Помощники были уже все в сборе (из тех, кто должен был ожидать его в Консьержери), присутствовал даже обычно опаздывавший Барре. Повозки с возницами ожидали их во дворе. Все было как всегда, но настроение самого Шарля Анрио оставалось весьма смутным: к чувству приподнятости от осознания необычайности и важности происходящего (вряд ли еще какой другой исполнитель приговоров когда-нибудь мог похвастаться тем, что окажется главным государственным палачом в эпоху общенациональной смуты!) примешивалось чувство душевной опустошенности и даже усталости. Усталость была не физическая – Сансону все более и более начинала претить бойня, в которой он являлся главным распорядителем.
Бойня… Не называть же проводимые им массовые экзекуции казнями! Против этого названия восставала вся семейная традиция, внушенная Шарлю Анрио с детства. Он по-своему понимал казни: как торжественный государственный обряд (почти праздник!), как своеобразное служение (не Богу, но государству и королю!), со всеми полагающимися к нему аксессуарами – священнослужителями, специальной одеждой осужденного, долгим чтением приговора с перечислением всех вин – в качестве назидания для толпы, и самое главное – особой самого казнимого.
Тогда приговоренный к смерти был главным действующим лицом публичного спектакля, палач – вторым. Казнили редко (не каждый день), казнили поодиночке, группами – реже (не десятками в день), казнили не всегда смертной казнью (а теперь других публичных наказаний просто не существовало). Бичевание, позорный столб, проставление клейм – было зрелищем куда более красочным, чем нынешнее гильотинирование. Но вот уже давно запрещены телесные истязания и калечение, а роль палача свелась к роли механизма, нажимающего на рычаг (да и на рычаг зачастую нажимали его помощники, а сам главный распорядитель приговоров лишь следил за ходом самого процесса).

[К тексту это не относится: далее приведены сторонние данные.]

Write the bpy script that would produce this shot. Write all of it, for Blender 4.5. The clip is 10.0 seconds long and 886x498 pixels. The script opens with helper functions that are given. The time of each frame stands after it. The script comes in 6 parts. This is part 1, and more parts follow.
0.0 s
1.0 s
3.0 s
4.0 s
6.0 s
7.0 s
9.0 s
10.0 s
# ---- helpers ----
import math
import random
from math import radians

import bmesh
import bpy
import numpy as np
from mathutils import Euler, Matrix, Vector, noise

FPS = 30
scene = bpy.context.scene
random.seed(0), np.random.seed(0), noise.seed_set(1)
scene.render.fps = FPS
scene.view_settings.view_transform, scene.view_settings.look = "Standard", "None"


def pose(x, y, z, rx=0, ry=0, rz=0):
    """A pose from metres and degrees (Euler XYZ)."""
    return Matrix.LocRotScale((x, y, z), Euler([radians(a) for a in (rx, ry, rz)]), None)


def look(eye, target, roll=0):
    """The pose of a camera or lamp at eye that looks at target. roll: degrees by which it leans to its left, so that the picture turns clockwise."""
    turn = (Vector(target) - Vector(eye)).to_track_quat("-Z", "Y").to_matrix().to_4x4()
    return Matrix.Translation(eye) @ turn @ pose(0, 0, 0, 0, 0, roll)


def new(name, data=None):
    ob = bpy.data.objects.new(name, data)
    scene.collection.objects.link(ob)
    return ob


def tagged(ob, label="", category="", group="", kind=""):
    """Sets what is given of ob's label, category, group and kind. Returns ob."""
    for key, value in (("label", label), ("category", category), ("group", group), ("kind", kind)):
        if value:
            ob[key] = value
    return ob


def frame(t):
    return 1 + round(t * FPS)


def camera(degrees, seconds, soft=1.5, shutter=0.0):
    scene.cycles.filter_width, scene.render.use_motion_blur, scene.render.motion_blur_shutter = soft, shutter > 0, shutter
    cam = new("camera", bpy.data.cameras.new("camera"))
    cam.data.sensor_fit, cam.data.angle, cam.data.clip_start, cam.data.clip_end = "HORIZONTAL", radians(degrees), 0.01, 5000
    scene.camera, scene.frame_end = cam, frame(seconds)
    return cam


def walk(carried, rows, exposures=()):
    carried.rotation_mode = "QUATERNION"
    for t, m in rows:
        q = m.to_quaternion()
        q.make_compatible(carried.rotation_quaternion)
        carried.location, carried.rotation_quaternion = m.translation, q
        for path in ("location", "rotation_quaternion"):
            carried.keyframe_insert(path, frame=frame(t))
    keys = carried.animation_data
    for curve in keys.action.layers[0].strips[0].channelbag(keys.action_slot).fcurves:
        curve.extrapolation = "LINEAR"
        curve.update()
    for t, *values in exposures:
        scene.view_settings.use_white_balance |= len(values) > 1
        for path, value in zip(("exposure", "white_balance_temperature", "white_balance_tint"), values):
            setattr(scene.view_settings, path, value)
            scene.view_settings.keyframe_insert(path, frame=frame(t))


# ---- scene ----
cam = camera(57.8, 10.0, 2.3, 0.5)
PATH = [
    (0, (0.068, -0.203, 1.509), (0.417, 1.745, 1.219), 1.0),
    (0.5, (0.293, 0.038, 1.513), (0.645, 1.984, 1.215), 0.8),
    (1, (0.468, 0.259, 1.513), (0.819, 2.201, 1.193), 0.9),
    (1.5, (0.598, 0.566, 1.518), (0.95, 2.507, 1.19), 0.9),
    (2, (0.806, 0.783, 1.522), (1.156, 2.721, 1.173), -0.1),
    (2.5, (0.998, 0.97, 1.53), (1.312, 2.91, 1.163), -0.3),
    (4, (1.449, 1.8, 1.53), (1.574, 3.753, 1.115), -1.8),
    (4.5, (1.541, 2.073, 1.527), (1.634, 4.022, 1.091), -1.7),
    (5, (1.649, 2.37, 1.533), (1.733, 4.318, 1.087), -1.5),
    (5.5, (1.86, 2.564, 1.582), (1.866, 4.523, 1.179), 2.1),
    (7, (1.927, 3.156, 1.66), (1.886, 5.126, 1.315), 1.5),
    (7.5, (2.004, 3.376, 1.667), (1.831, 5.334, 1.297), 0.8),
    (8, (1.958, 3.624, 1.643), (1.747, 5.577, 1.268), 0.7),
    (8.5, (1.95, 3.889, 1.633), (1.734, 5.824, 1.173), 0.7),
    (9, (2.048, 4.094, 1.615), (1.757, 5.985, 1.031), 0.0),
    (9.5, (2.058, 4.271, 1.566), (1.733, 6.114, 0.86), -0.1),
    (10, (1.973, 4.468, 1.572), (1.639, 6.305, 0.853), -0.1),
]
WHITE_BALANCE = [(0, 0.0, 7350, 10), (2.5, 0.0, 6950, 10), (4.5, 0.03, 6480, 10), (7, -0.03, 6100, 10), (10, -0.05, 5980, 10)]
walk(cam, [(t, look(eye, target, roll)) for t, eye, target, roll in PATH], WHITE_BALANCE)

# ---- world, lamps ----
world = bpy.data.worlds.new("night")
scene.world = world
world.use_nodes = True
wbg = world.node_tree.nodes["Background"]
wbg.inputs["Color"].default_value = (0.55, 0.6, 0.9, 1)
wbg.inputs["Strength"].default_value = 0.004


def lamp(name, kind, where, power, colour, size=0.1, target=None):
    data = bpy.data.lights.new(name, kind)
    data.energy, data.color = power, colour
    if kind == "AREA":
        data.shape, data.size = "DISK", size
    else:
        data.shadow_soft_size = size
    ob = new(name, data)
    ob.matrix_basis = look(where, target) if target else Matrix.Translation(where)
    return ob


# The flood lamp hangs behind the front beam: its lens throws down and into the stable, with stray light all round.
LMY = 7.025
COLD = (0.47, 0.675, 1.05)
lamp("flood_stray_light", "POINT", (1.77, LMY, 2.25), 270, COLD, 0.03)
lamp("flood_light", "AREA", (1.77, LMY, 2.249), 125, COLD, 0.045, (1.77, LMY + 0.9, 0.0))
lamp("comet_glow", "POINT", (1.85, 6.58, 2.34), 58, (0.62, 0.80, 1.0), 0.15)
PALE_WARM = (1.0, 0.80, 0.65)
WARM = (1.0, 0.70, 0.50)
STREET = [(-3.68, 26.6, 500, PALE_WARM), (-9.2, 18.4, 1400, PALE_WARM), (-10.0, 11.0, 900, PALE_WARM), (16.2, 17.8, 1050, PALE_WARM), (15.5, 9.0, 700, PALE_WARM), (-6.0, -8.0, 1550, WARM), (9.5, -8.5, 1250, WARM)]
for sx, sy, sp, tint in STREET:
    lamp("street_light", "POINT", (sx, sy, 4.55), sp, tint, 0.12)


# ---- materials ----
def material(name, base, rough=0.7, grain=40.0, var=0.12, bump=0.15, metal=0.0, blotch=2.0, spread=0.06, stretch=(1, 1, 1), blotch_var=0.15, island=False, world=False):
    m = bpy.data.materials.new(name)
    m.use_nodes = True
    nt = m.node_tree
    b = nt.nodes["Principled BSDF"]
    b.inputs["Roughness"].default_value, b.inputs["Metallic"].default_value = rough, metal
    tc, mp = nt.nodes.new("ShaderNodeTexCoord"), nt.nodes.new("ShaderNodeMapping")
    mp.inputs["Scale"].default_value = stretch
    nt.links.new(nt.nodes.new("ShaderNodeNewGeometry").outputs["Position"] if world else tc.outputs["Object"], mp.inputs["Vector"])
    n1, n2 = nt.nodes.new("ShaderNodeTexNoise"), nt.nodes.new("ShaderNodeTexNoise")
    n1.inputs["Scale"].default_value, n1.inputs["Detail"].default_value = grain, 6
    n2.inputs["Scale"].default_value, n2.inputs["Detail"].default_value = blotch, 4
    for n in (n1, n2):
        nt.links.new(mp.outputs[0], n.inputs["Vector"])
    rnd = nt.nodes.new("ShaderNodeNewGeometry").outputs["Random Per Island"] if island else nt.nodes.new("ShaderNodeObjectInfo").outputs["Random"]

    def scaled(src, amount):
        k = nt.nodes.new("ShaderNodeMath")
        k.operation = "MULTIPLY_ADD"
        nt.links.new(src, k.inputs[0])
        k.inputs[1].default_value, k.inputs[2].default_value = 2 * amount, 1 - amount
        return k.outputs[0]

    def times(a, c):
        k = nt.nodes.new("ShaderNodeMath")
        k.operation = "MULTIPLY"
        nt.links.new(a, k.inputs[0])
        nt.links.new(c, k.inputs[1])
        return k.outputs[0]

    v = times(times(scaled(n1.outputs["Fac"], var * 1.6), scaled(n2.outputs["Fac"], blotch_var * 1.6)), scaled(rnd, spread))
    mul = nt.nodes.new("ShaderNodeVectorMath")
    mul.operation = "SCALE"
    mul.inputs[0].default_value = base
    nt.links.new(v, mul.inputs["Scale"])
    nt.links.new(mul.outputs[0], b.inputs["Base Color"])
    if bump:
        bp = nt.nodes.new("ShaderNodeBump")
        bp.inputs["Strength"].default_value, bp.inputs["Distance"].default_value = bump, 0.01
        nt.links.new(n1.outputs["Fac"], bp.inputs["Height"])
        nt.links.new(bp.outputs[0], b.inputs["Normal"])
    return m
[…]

Впрочем, Шарль Анрио отдавал себе отчет, что привередничает напрасно: его беда была в том, что он начинал задумываться над происходящим, а это вовсе не входило в его обязанности. Конечно, при всех раскладах «революционному порядку управления» было далеко до старого порядка. Но это если судить по бытовым реалиям жизни. А вот самому Сансону работы прибавилось. И, как ни странно, многократно возросла ее популярность, и куда-то почти полностью пропало отвращение к гражданам-исполнителям. Люди привыкли, – как и во время чумы, смерть была готова постучаться в окошко каждому. Страх убивал отвращение, а то, что это был страх всеобъемлющий, всеохватывающий, страх вселенский, он мог даже вызвать преклонение перед его служителями у слабых духом.